The first thing to understand is that a comprehensive test of learning achievement tells you something. The second such test adds comparatively little to that information, and the third test adds almost nothing. In my entire educational progress from grade school to grad school, almost every teacher -- and absolutely every teacher I respected -- gave tests to judge how much I had learned. (They were seldom machine-graded multiple-choice tests.) If the success of one end of the educational experience can be judged by tests, I doubt claims that the process is too transcendent for the success of the other end to be judged by tests.
So, were the CPS:
1) Interested in results rather than bloviating, and
2) Moderately competent,
How would they proceed?
They would find one test of academic achievement which they would adopt for a significant period. This should probably have various sections, like the verbal and quantitative sections of the SATs, and various levels so that it could reasonably measure where students are at the beginnings of every grade.
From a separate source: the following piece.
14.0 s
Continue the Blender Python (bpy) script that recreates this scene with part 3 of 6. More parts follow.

They would give that test at the beginning of each year and at the end of the senior year of high school. What we really want to know is how any change in instruction affects the entire length of the school career, but we can't wait that long. Giving a test of knowledge in June rather than in September, however, expends valuable time -- and also money -- to investigate short-term learning. The result we want from 4th grade is that the kids have certain skills and knowledge at the beginning of 5th grade. No sane and sober adult would choose instead to test their skills and knowledge at the end of 4th grade. The students will, unfortunately, be unavailable for testing after graduation from high school.
The hypothetical intelligent administration interested in actually maximizing the children's learning would administer this test to all CPS students at the beginning of the first year. For each student it would measure also, every socio-economic factor knowable about the student, and, the number of absences of that student, and any shifts of that student from one class to another or from one school to another.
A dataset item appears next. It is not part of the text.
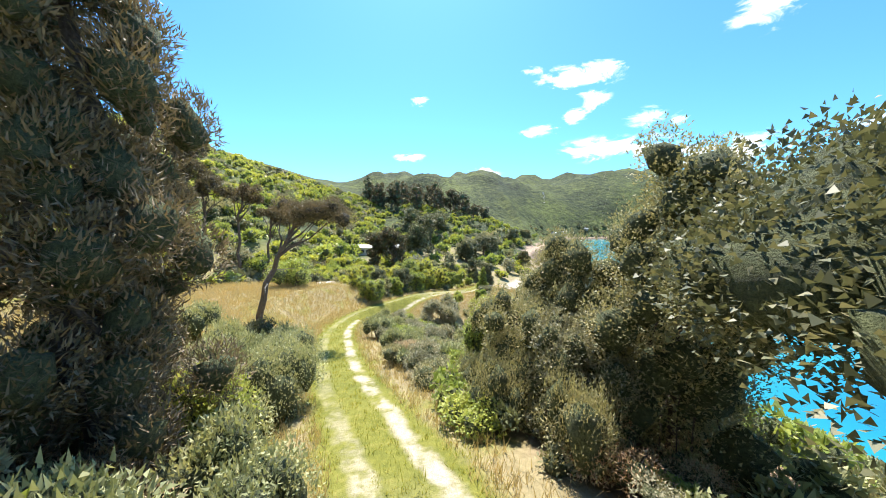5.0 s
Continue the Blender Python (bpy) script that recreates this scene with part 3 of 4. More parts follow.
def scatter(y0, y1, s0, s1, count, kinds, r, seed, near=7.0, hscale=1.0, clear=(), fine="near"):
    rng = random.Random(seed)
    done = []
    tries = 0
    while len(done) < count and tries < count * 12:
        tries += 1
        y, s = rng.uniform(y0, y1), rng.uniform(s0, s1)
        rr = rng.uniform(*r)
        x, yy = at_track(y, s)
        if any((x - a) ** 2 + (yy - b) ** 2 < (0.62 * (rr + c)) ** 2 for a, b, c in done):
            continue
        if grid_value(G_dt, x, yy) < 1.75 + rr * 0.8:
            continue
        if any((x - a) ** 2 + (yy - b) ** 2 < c * c for a, b, c in clear):
            continue
        done.append((x, yy, rr))
        k = rng.choice(kinds)
        bush(k, x, yy, rr, rr * rng.uniform(0.95, 1.45) * hscale, fine if abs(s) < near else "mid")
    return done


def side(x, y):
    return grid_value(G_s, x, y)


def off_track(x, y):
    return grid_value(G_dt, x, y)


def from_shore(x, y):
    return grid_value(G_sd, x, y)


# single shrubs that stand beside the track
scatter(4, 30, -6.5, -2.5, 80, ["gorse", "gorse", "broad", "olive", "dry", "dry", "olive", "gorse"], (0.55, 1.1), 11)
scatter(-2, 32, 2.4, 6.5, 66, ["gorse", "gorse", "gorse", "gorse", "olive", "broad"], (0.55, 1.05), 13)
scatter(30, 50, -8.5, -2.3, 40, ["gorse", "gorse", "gorse", "broad", "grey"], (0.8, 1.4), 16, hscale=1.35)
scatter(17, 34, -7.5, -2.4, 34, ["gorse", "broad", "gorse", "gorse"], (0.7, 1.1), 22, near=9, fine="close")
scatter(36, 50, 2.5, 6, 18, ["olive", "olive", "grey", "broad", "dry"], (0.7, 1.2), 17, near=10)
scatter(50, 68, 3.0, 8, 28, ["gorse", "gorse", "gorse", "broad", "grey"], (0.8, 1.35), 18, near=12)
scatter(78, 101, -4.6, -2.6, 12, ["broad", "lime", "dark", "broad", "olive", "broad"], (0.6, 0.95), 20, near=8, hscale=1.0, fine="close")

# scrub that covers the slopes
bank = spread_spots(lambda x, y: -22 < side(x, y) < -4.2 and y < 40, -26, 2, -6, 42, 270, ["dry", "dry", "dry", "dry", "olive", "olive", "broad", "gorse"], (0.9, 1.6), 31, pack=0.48)
tall_bank = spread_spots(lambda x, y: -16 < side(x, y) < -7 and y < 20, -18, 2, -8, 20, 40, ["broad", "olive", "olive", "dark"], (1.4, 2.2), 32, hs=(1.2, 1.7), pack=0.5)
bank += spread_spots(lambda x, y: -13 < side(x, y) < -2.9 and y < 36, -16, 1, -6, 36, 260, ["dry", "olive", "gorse", "gorse", "broad", "grey"], (0.5, 1.0), 61, hs=(1.0, 1.5), pack=0.4)
bank = [b for b in bank if math.hypot(b[1], b[2]) > 6 and not (b[3] > 1.15 and side(b[1], b[2]) > -8 and 16 < b[2] < 36)]
tall_bank = [b for b in tall_bank if math.hypot(b[1], b[2]) > 7]
near_bank = [b for b in bank + tall_bank if side(b[1], b[2]) > -11.5 and b[2] > -5 and b[3] > 0.95]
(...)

These would provide a large set of independent variables:
The particular student's score the beginning test, the class mean on the test, and the class variance on the test,
The same for each socio-economic factor, and the same for measures of class size, class attendance, and any shifts in class membership.
When the individual student takes the test the next year, the data is all in the CPS mainframe computer. They first take the coefficients of linear correlation of the second test scores with all the independent variables. Tedious, but not mathematically challenging, calculations will yield the first predicted score for each student on the test of the second year. (Note that this prediction is based on the actual results, not on some hypothesis that some bureaucrat pulls out of his ass. Particular students will have a deviation from the prediction, the average deviation of students fitting any particular screen of independent variables will be zero.)
Then the deviations would be compared to each truly-linear independent variable to see if the function is truly linear. This would take humans, and would be somewhat tedious, but should result in a short list of independent variables which improve the fit by being put in curvilinear form. Do that.
At this point, we have the best predictors from all accessible data -- except the teacher -- of the child's progress. Then we sort out the deviations of the children from predictions by teacher and by principal. We do quite similar studies for the next year.
Then we see how reliable are the results of the form "Miss Jones's students advance more rapidly than Miss Smith's students." Until we do this, the whole program of evaluating teachers by student progress is wild-ass guessing.
It should go without saying, although with CPS nothing is too obvious to state, that test monitors can affect the test results. Judging teachers on the basis of tests they administer themselves is first-order idiocy. Actually, the tests should be administered by roving panels of monitors on different days in different schools. Then one of the independent variables can be the administering panel. Even trained and intending to be neutral, different panels will get slightly different results.
Once this background is established, the next bright idea for a new change in curriculum or processs comes along, it can be tested as to results on a sample of schools instead of being imposed on all of them before we know if it will work.